To connect two ports of the same configuration (MDI to MDI or MDI-X to MDI-X) with a 10 or 100 Mbit/s connection (10BASE-T or 100BASE-TX), an Ethernet crossover cable is needed to cross over the transmit and receive signals in the cable, so that they are matched at the connector level. The confusion of needing two different kinds of cables for anything but hierarchical star network topologies prompted a more automatic solution.
Auto MDI-X automatically detects the required cable connection type and configures the connection appropriately, removing the need for crossover cables to interconnect switches or connecting PCs peer-to-peer. As long as it is enabled on either end of a link, either type of cable can be used. For auto MDI-X to operate correctly, the data rate on the interface and duplex setting must be set to “auto”. Auto MDI-X was developed by Hewlett-Packard engineers Daniel Joseph Dove and Bruce W. Melvin. A pseudo-random number generator decides whether or not a network port will attach its transmitter, or its receiver to each of the twisted pairs used to auto-negotiate the link.
When two auto MDI-X ports are connected together, which is normal for modern products, the algorithm resolution time is typically < 500 ms. However, a ~1.4 second asynchronous timer is used to resolve the extremely rare case (with a probability of less than 1 in 5×1021) of a loop where each end keeps switching.
Subsequently, Dove promoted auto MDI-X within the 1000BASE-T standard and also developed patented algorithms for “forced mode auto MDI-X” which allow a link to be automatically established even if the port does not auto-negotiate. This may or may not be implemented on a given device, so occasionally a crossover cable may still be necessary when connecting auto MDI-X to MDI-X (hub or switch), especially when autonegotiation is deactivated.
Newer routers, hubs and switches (including some 10/100, and all 1 gigabit or 10 gigabit devices in practice) use auto MDI-X for 10/100 Mbit connections to automatically switch to the proper configuration once a cable is connected.

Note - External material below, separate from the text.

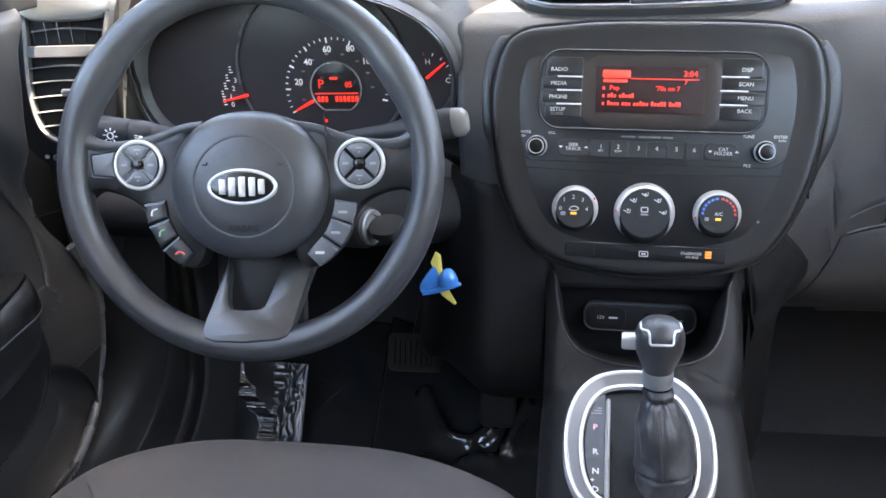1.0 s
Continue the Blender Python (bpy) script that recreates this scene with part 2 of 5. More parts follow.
# ---- the setting: ground outside, body shell, floor, roof ----
def build_shell():
    bm = bmesh.new()
    for x, y in ((-1, -1), (1, -1), (1, 1), (-1, 1)):
        bm.verts.new((x * 900, y * 900, -0.38))
    bm.faces.new(bm.verts)
    tagged(part("ground", bm, PAVING), "pale sunlit concrete ground of a car park", "ground", kind="structure")

    floor = part("floor", box(FLAT, -0.78, 0.78, -1.9, 0.62, -0.04, 0.0, 0.004), CARPET)
    tagged(floor, "black carpeted cabin floor of the car", "floor", kind="structure")
    bm = box(FLAT, -0.78, 0.78, 0.60, 0.64, -0.04, 0.82, 0.004)
    tagged(part("wall_front", bm, CARPET), "black carpeted bulkhead ahead of the footwells", "wall", kind="structure")
    m = pose(0, 0.40, 0.10, 38, 0, 0)
    tagged(part("wall_toe_board", box(m, -0.76, 0.76, -0.16, 0.25, -0.02, 0.0, 0.004), CARPET), "sloping black carpeted toe board", "wall", kind="structure")
    for s, nm in ((-1, "wall_sill_driver"), (1, "wall_sill_passenger")):
        bm = box(FLAT, min(s * 0.668, s * 0.76), max(s * 0.668, s * 0.76), 0.07, 0.60, 0.0, 0.62, 0.006)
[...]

Gigabit and faster Ethernet links over twisted pair cable use all four cable pairs for simultaneous transmission in both directions. For this reason, there are no dedicated transmit and receive pairs, and consequently, crossover cables are never required for 1000BASE-T communication. The physical medium attachment sublayer (PMA) provides identification of each pair and usually continues to work even over cables where the pairs are unusually swapped or crossed.